We're getting overnight lockups on our embedded (Arm) linux product but are having trouble pinning it down. It usually takes 12-16 hours from power on for the problem to manifest itself. I've installed sysstat so I can run sar logging, and I've got a bunch of data, but I'm having trouble interpreting the results.
The targets only have 512Mb RAM (we have other models which have 1Gb, but they see this issue much less often), and have no disk swap files to avoid wearing the eMMCs.
Some kind of paging / virtual memory event is initiating the problem. In the sar logs, pgpin/s, pgnscand/s and pgsteal/s, and majflt/s all increase steadily before snowballing to crazy levels. This puts the CPU up correspondingly high levels (30-60 on dual core Arm chips). At the same time, the frmpg/s values go very negative, whilst campg/s go highly positive. The upshot is that the system is trying to allocate a large amount of cache pages all at once. I don't understand why this would be.
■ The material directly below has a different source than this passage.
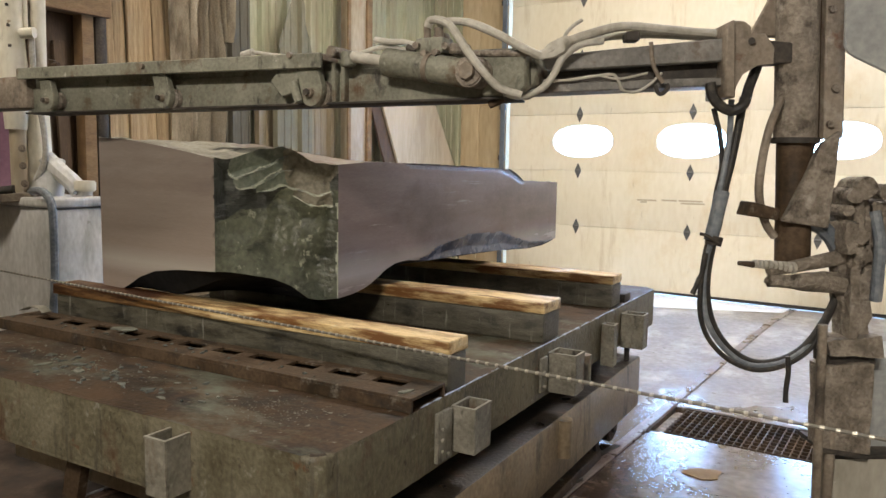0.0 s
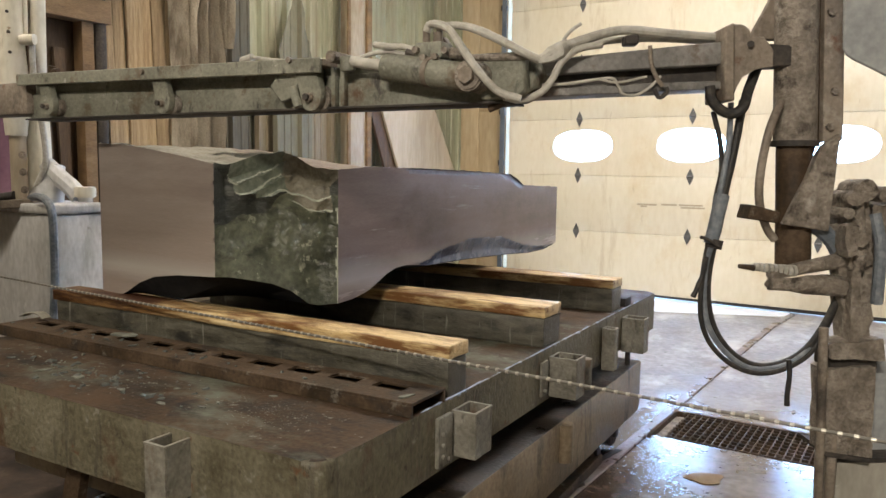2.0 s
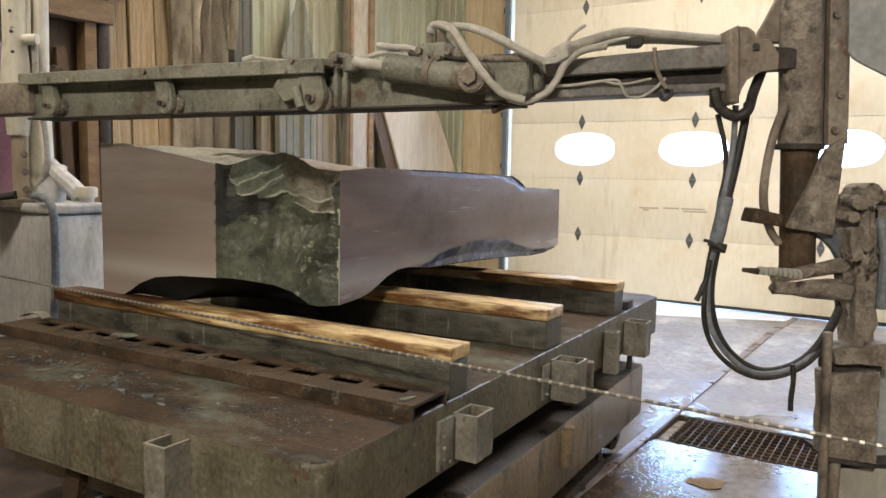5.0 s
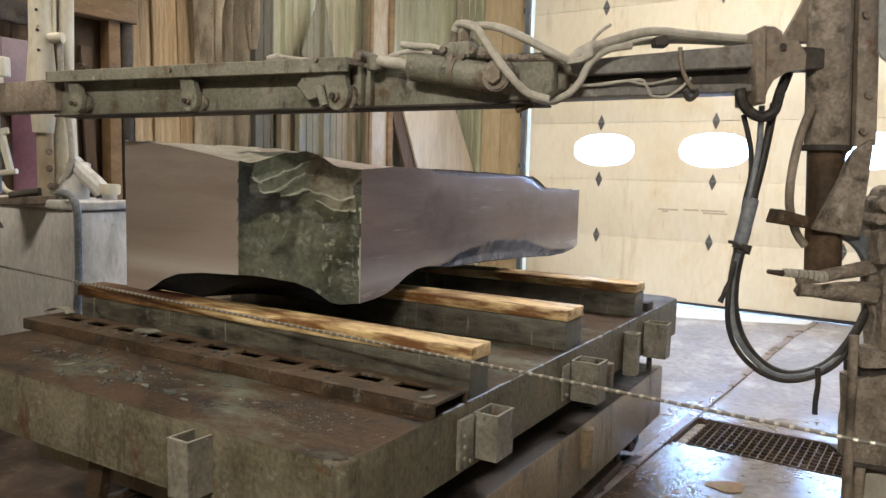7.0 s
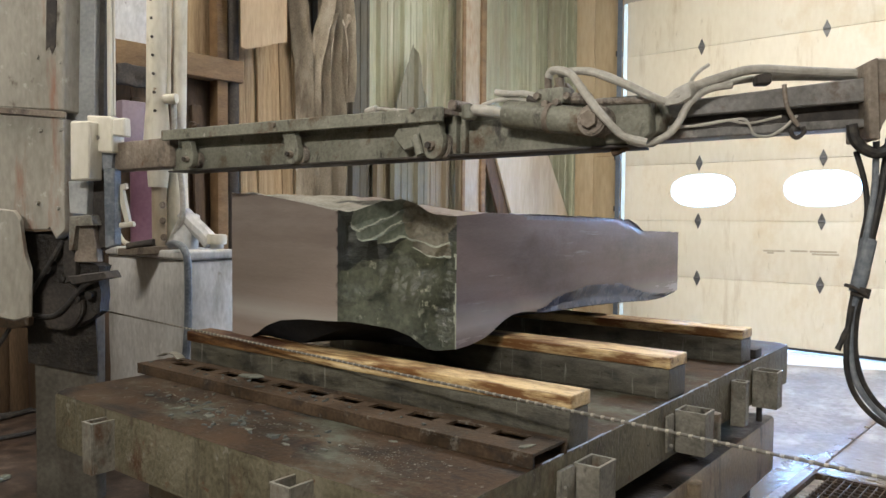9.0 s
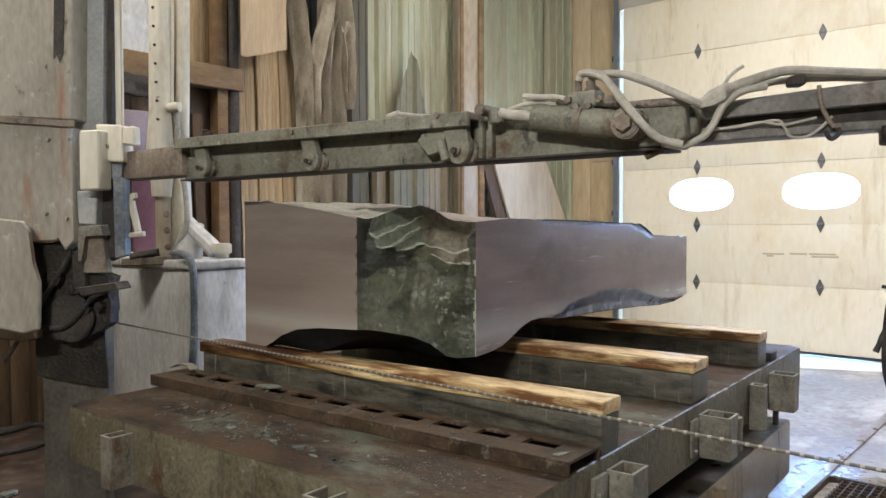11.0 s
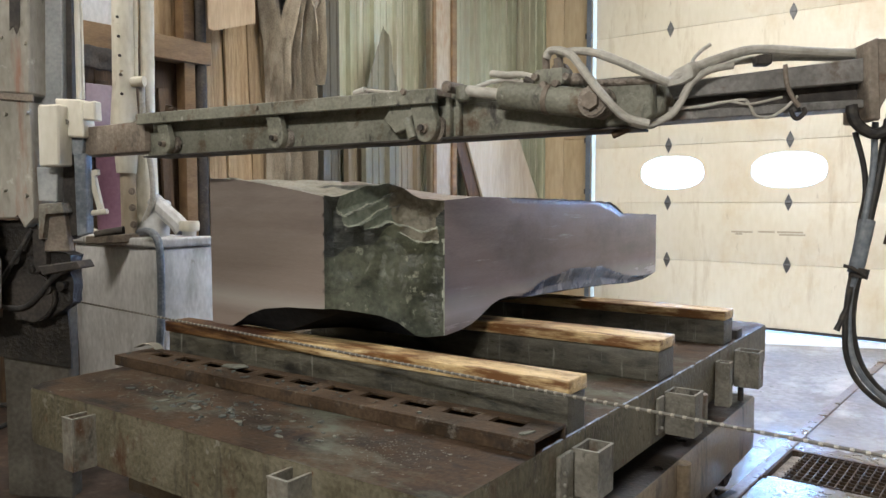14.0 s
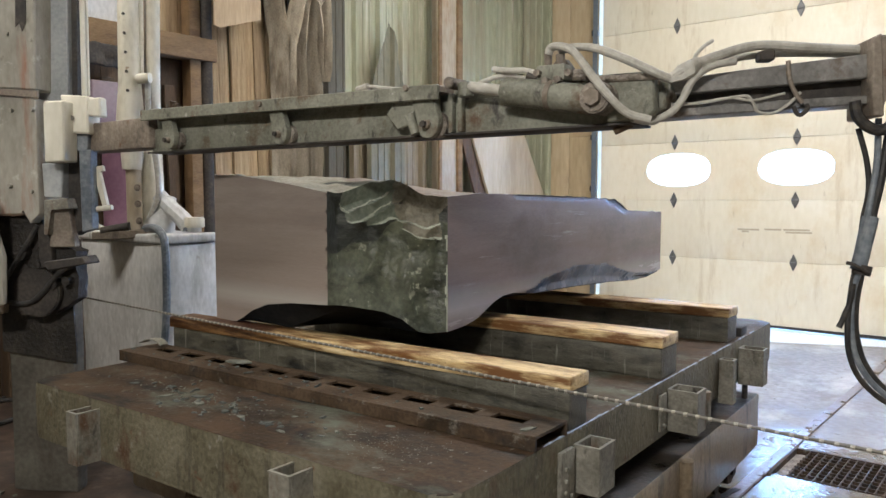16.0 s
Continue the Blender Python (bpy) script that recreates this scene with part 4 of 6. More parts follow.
        return lerp_list([(1.16, 1.0), (1.22, 0.945), (1.7, 0.95), (2.0, 0.985), (2.1, 0.93), (2.25, 0.9), (2.31, 1.0)], v) + 0.008 * noise.noise((v * 20, 0, 9))

    def ledge_lines(p, s):
        """The heights at which shells of stone have spalled off the broken corner."""
        w = 0.018 * noise.noise(p * 16.0) + 0.008 * noise.noise(p * 45.0)
        return [(lerp_list(q, s) + w, min(1.0, (s - q[0][0]) / 0.07, (q[-1][0] - s) / 0.07)) for q in SHELLS if q[0][0] < s < q[-1][0]]

    SHELLS = ([(0.11, 0.90), (0.14, 0.85), (0.22, 0.80), (0.43, 0.845), (0.55, 0.90), (0.66, 0.97)],
              [(0.20, 0.735), (0.24, 0.715), (0.34, 0.715), (0.46, 0.755), (0.66, 0.855), (0.70, 0.90)],
              [(0.37, 0.67), (0.42, 0.665), (0.58, 0.71), (0.74, 0.75), (0.86, 0.77), (0.97, 0.80)],
              [(0.62, 0.67), (0.70, 0.665), (0.82, 0.685), (0.97, 0.69)])

    def broken(p, s, h):
        fade = min(1, 6 * s, 6 * (1 - s), 8 * h, 8 * (1 - h))
        n = noise.noise(p * 5.0) * 0.022 + noise.noise(p * 14.0) * 0.009 + noise.noise(p * 38.0) * 0.0035
        steps = sum(0.024 * e * math.exp(-(q - h) / 0.10) for q, e in ledge_lines(p, s) if h < q) - 0.020 * math.exp(-((s - 0.10) / 0.09) ** 2 - ((h - 0.80) / 0.12) ** 2)
        return out * (fade * n + (steps - 0.02) * min(1, 10 * s, 10 * (1 - s), 8 * (1 - h)) * min(1, 3 * h))

    wall_faces(rows[0][0], rows[0][1], 0)
    wall_faces([r[0][NW] for r in rows[:NR + 1]], [r[1][NW] for r in rows[:NR + 1]], 1, broken, 150)
    def undercut(p, s, h):
        """The long face turns in towards its broken lower edge."""
        m = min(1.0, max(0.0, (p.y - 1.2) * 2.5))
        d = max(0.02, wet_sheen_height(p.y))
        c = chip_height(p.y)
        back = 0.022 * m * min(1.0, max(0.0, (d - h) / d) * 1.6) + 0.10 * max(0.0, h - c)
        return Vector((-0.555 - back - p.x, 0, 0))

    for r in rows[NR:]:
        v = r[1][NW]
        v.co.x -= 0.022 * min(1.0, max(0.0, (v.co.y - 1.2) * 2.5))
    wall_faces([r[0][NW] for r in rows[NR:]], [r[1][NW] for r in rows[NR:]], 2, undercut)
    wall_faces(rows[-1][0], rows[-1][1], 1)
    wall_faces([r[0][0] for r in rows], [r[1][0] for r in rows], 1)
    bmesh.ops.remove_doubles(b, verts=b.verts[:], dist=0.0003)
    return b


solo("stone_block", block_mesh(), [M_stone, M_broken, M_stoneface, M_brokentop, M_under, M_stone, M_ledge, M_shell, M_brownface, M_wetsheen, M_blackface, M_chipface],
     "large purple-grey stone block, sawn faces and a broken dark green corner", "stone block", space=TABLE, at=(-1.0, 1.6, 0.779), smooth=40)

# ---------------------------------------------------------------- diamond wire
wire = thing("diamond_wire", (0.3, 0.27, 0.79), "taut diamond saw wire strung with steel beads", "saw wire", space=TABLE)
W0, W1 = Vector((-2.95, 0.5206, 0.7936)), Vector((1.35, 0.150, 0.786))
part("cable", rod(W0, W1, 0.0036, 8), M_cable, wire)
wd = (W1 - W0).normalized()
bead = rod((0, 0, -0.004), (0, 0, 0.004), 0.0046, 8, bevel=0.0008)
bead_me = mesh_of("bead", bead, M_bead, 30)
for k in range(int((W1 - W0).length / 0.026)):
    o = new("bead", bead_me)
    o.parent = wire
    o.matrix_basis = Matrix.Translation(W0 + wd * (0.01 + 0.026 * k) - ORIGIN[wire]) @ wd.to_track_quat("Z", "Y").to_matrix().to_4x4()

M_chip = material("stone_chip", [(0.085, 0.09, 0.074), (0.14, 0.147, 0.12), (0.22, 0.225, 0.19)], 30, 90, (0.5, 0.8), 0.0, 0.2)
M_chipdark = material("dark_chip", [(0.05, 0.055, 0.05), (0.10, 0.11, 0.10)], 30, 90, (0.4, 0.7), 0.0, 0.2)

# ---------------------------------------------------------------- overhead arm
arm = thing("saw_machine", (-0.8, 0.34, 1.41), "grey-green steel wire-saw arm with rollers and hydraulic cylinder", "saw machine", space=TABLE)
part("end_box", box(-2.04, -1.56, 0.30, 0.40, 1.417, 1.528, 0.006), M_armbrown, arm, "brown steel box end")
part("top_flange", prism([(-1.555, 1.530), (-1.555, 1.547), (-0.235, 1.524), (-0.235, 1.506)], (0, 0.275, 0), (1, 0, 0), (0, 0, 1), (0, 0.145, 0), 0.002), M_armbrown, arm)
part("flange_lip", prism([(-1.555, 1.511), (-1.555, 1.548), (-0.235, 1.525), (-0.235, 1.487)], (0, 0.262, 0), (1, 0, 0), (0, 0, 1), (0, 0.012, 0), 0.002), M_arm, arm)
part("web", box(-1.58, 0.27, 0.325, 0.34, 1.403, 1.487, 0.003), M_arm, arm)
part("web", prism([(-1.555, 1.4875), (-1.555, 1.5295), (-0.235, 1.506), (-0.235, 1.4875)], (0, 0.332, 0), (1, 0, 0), (0, 0, 1), (0, 0.008, 0)), M_arm, arm)
# Dark filler: shade under the flange is put in as its colour.
part("flange_shade", box(-1.58, 0.25, 0.341, 0.42, 1.405, 1.503), M_dark, arm)
part("bottom_edge", box(-1.58, 0.27, 0.305, 0.42, 1.397, 1.4025, 0.001), M_dark, arm)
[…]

The target then essentially locks up until it's rebooted or someone kills the main GUI process or it crashes and is restarted (We have a monolithic GUI application that runs all the time and generally does all the serious work on the product). The network shuts down, telnet blocks forever, as do /proc filesystem queries and things that rely on it like top. The memory allocation profile of the main application in this test is dominated by reading data in from file and caching it as textures in video memory (shared with main RAM) in an LRU using OpenGL ES 2.0. Most of the time it'll be accessing a single file (they are about 50Mb in size), but I guess it could be triggered by having to suddenly use a new file and trying to cache all 50Mb of it all in one go. I haven't done the test (putting more logging in) to correlate this event with these system effects yet.
The odd thing is that the actual free and cached RAM levels don't show an obvious lack of memory (I have seen oom-killer swoop in the kill the main application with >100Mb free and 40Mb cache RAM). The main application's memory usage seems reasonably well-behaved with a VmRSS value that seems pretty stable. Valgrind hasn't found any progressive leaks that would happen during operation.
The behaviour seems like that of a system frantically swapping out to disk and making everything run dog slow as a result, but I don't know if this is a known effect in a free<->cache RAM exchange system.
My problem is superficially similar to question: linux high kernel cpu usage on memory initialization but that issue seemed driven by disk swap file management. However, dirty page flushing does seem plausible for my issue.
I haven't tried playing with the various vm files under /proc/sys/vm yet. vfs_cache_pressure and possibly swappiness would seem good candidates for some tuning, but I'd like some insight into good values to try here. vfs_cache_pressure seems ill-defined as to what the difference between setting it to 200 as opposed to 10000 would be quantitatively.
The other interesting fact is that it is a progressive problem. It might take 12 hours for the effect to happen the first time. If the main app is killed and restarted, it seems to happen every 3 hours after that fact. A full cache purge might push this back out, though.
Here's a link to the log data with two files, sar1.log, which is the complete output of sar -A, and overview.log, a extract of free / cache mem, CPU load, MainGuiApp memory stats, and the -B and -R sar outputs for the interesting period between midnight and 3:40am:
So, to sum up, what's my best plan here? Tune vm to tend to recycle pages more often to make it less bursty? Are my assumptions about what's happening even valid given the log data? Is there a cleverer way of dealing with this memory usage model?
Thanks for your help.
Update 5th June 2013:
I've tried the brute force approach and put a script on which echoes 3 to drop_caches every hour. This seems to be maintaining the steady state of the system right now, and the sar -B stats stay on the flat portion, with very few major faults and 0.0 pgscand/s. However, I don't understand why keeping the cache RAM very low mitigates a problem where the kernel is trying to add the universe to cache RAM.